During Trump’s term, gas prices averaged $2.57, compared with $3.60 so far under Biden
Gas prices were lower during Trump’s presidency for reasons unrelated to his policies and those factors are no longer in play. Anyone expecting Trump to take significant action to lower energy prices if he returns to the White House is likely to be sorely disappointed.
To set the record straight: oil and gasoline prices were relatively low from 2014 through early 2021, including during Trump’s presidency. When Trump assumed office in January 2017, the average gas price was $2.47 per gallon. Over his four-year term, the average price was only slightly higher at $2.57. Excluding the impact of the COVID pandemic during Trump’s final months—which caused a drastic drop in oil and gas prices—the average price was $2.67.
When Biden took office in January 2021, gas prices averaged $2.42 per gallon. Prices surged along with oil, reaching a peak of $5 per gallon in June 2022. So far under Biden, the average gas price has been $3.61 per gallon, which is 40% higher than the average during Trump’s term and 35% higher if the COVID period is excluded.
Even when adjusted for inflation, gas prices have been notably higher under Biden. The average gas price during Trump’s presidency, adjusted to 2024 dollars, was $3.18, while under Biden, it has been $3.86—21% higher when inflation is considered.
It might be tempting to blame Biden for the higher gas prices of the past two years, given his support for green energy and his criticism of the fossil fuel industry, while Trump advocates for increased oil and gas production with his “drill, baby, drill” approach.
However, market forces beyond any U.S. president’s control largely explain the recent trends in oil and gas prices. These same forces also undermine the notion that any president could implement policies to significantly lower gasoline and energy costs for Americans.

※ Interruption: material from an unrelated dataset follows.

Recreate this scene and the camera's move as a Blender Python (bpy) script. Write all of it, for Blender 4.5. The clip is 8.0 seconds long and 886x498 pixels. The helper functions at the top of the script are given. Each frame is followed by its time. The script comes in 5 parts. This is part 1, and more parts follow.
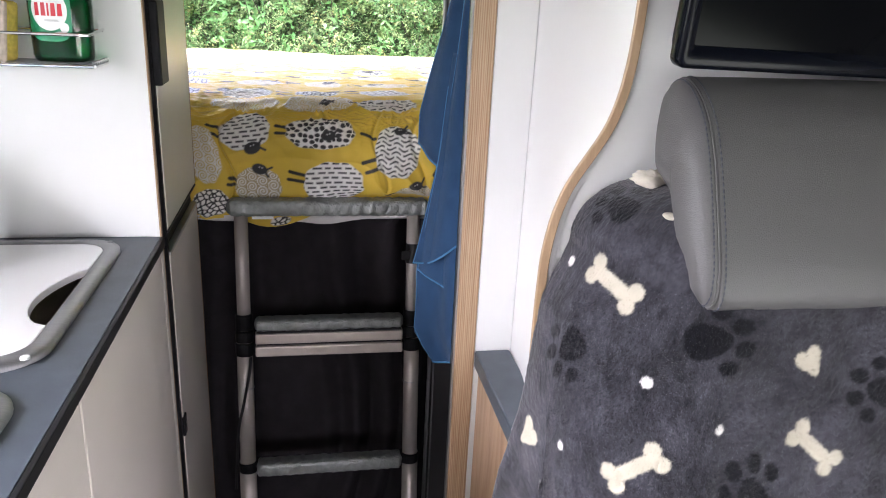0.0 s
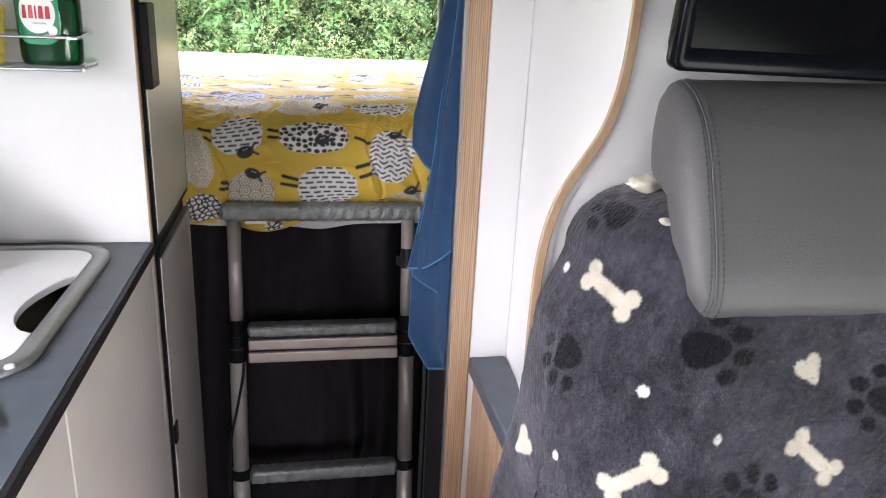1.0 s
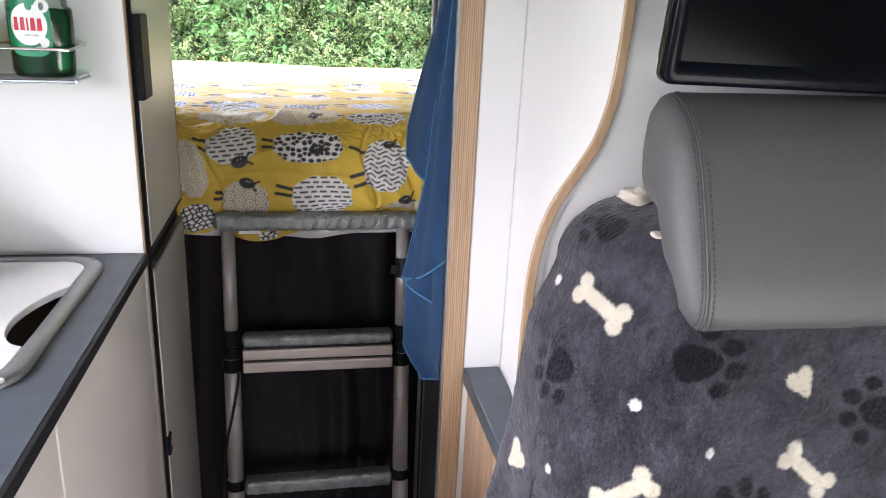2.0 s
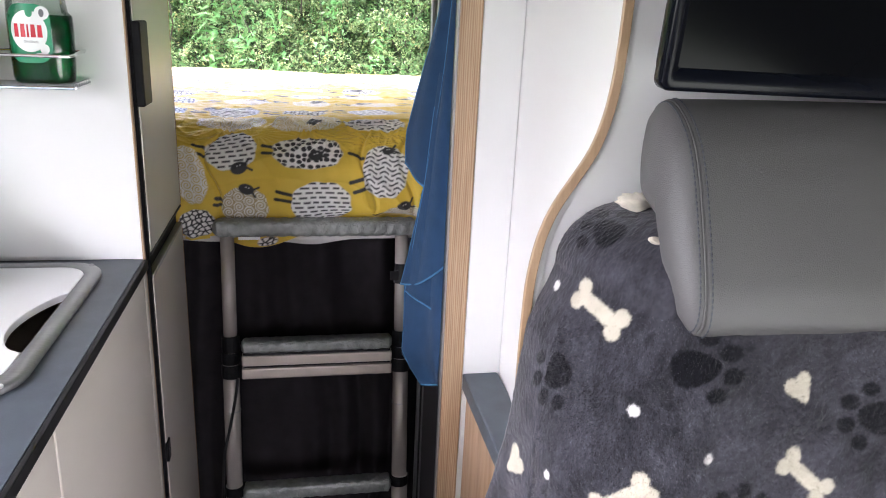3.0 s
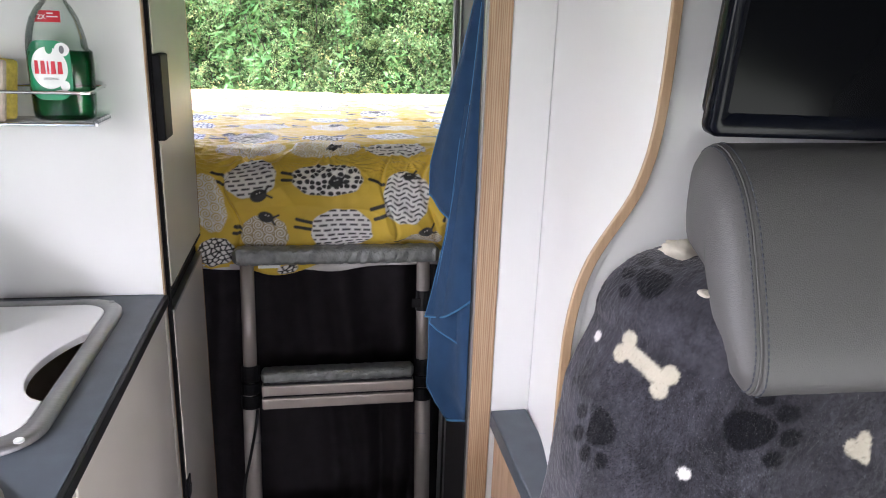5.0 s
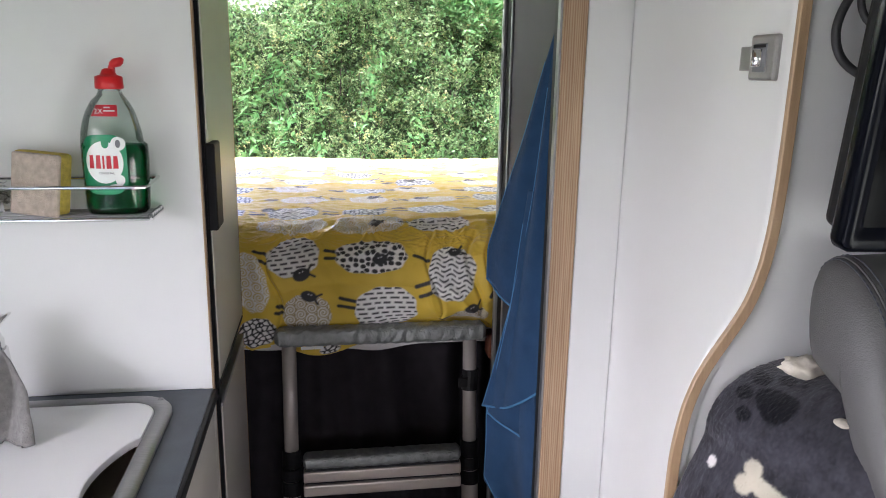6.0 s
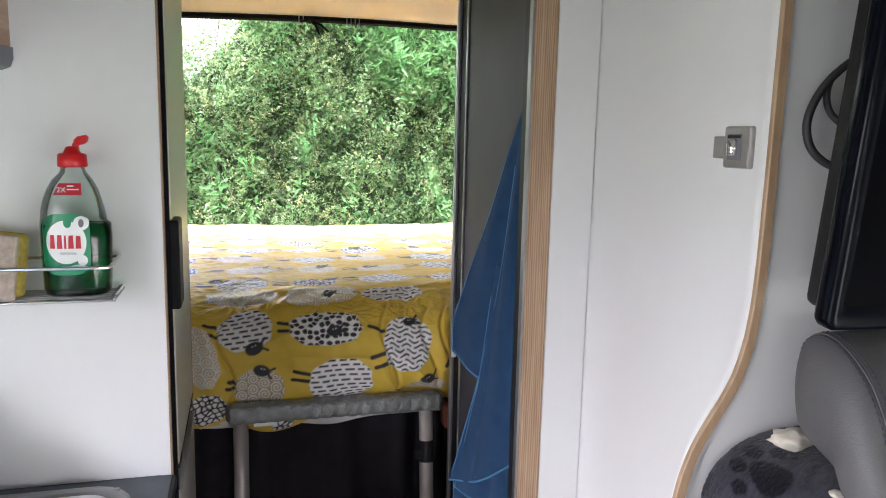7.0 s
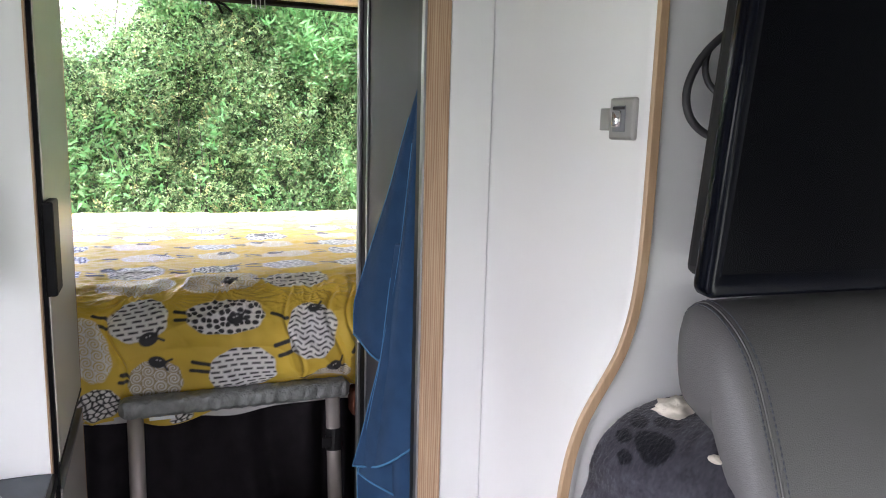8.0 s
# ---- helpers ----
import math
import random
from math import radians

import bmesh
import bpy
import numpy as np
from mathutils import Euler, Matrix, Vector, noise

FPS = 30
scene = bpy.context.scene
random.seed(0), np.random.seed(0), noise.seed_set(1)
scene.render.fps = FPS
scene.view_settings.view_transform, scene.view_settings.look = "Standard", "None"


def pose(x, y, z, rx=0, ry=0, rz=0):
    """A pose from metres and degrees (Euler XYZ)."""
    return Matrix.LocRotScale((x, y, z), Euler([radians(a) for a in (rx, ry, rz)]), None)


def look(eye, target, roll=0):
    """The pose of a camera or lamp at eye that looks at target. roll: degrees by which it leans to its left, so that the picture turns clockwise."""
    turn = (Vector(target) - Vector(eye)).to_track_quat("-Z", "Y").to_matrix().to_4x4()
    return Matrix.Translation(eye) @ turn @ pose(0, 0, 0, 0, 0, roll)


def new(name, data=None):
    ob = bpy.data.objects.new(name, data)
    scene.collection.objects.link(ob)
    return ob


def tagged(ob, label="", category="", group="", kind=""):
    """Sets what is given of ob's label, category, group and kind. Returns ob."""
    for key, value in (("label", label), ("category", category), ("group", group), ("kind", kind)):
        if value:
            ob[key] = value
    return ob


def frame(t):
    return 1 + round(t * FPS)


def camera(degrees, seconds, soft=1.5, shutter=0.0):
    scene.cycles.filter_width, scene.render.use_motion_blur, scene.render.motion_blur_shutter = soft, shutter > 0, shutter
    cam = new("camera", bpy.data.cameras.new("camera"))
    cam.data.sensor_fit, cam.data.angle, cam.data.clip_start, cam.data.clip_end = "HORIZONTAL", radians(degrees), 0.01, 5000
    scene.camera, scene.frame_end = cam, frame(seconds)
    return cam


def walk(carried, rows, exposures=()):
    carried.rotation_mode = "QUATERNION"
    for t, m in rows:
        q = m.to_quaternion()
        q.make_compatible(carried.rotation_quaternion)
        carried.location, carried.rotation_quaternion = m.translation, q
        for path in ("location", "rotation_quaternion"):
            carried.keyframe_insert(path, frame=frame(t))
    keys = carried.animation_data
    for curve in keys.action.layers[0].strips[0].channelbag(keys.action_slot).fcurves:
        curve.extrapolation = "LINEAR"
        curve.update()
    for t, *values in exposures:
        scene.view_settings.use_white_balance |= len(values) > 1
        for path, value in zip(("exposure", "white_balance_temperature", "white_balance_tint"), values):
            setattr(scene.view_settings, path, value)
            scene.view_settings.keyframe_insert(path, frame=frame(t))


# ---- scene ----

Trump’s presidency coincided with the rise of hydraulic fracturing (fracking), which greatly increased U.S. oil production, a trend that began under the Obama administration around 2012. As shown in the accompanying chart, U.S. oil production reached new highs during Obama’s presidency in 2015, continued to rise under Trump, and then fell sharply due to the COVID pandemic in 2020.
Surprisingly, U.S. oil production hit another record high under Biden, despite his cancellation of the Keystone XL pipeline and other measures to limit domestic oil and gas development. Biden also enacted substantial green energy incentives aimed at reducing fossil fuel use.
Nevertheless, the U.S. president does not control oil or natural gas production like leaders of major autocratic oil-producing countries such as Saudi Arabia and Russia. The U.S. government does not impose production quotas; rather, private companies make drilling decisions based on their financial interests.
In the early days of fracking, many energy companies and their investors prioritized growth and market share over profitability, similar to many emerging industries. At the same time, Saudi Arabia and other OPEC+ nations increased their production to protect their global market share against American competition.
This oversupply kept prices low, leading to financial losses for many U.S. energy firms. According to Raoul LeBlanc, vice president of energy at S&P Global, "U.S. energy investors subsidized consumers around the world.” He added, “U.S. consumers got used to low prices they think of as normal. But for these firms to be profitable, prices have to be higher.”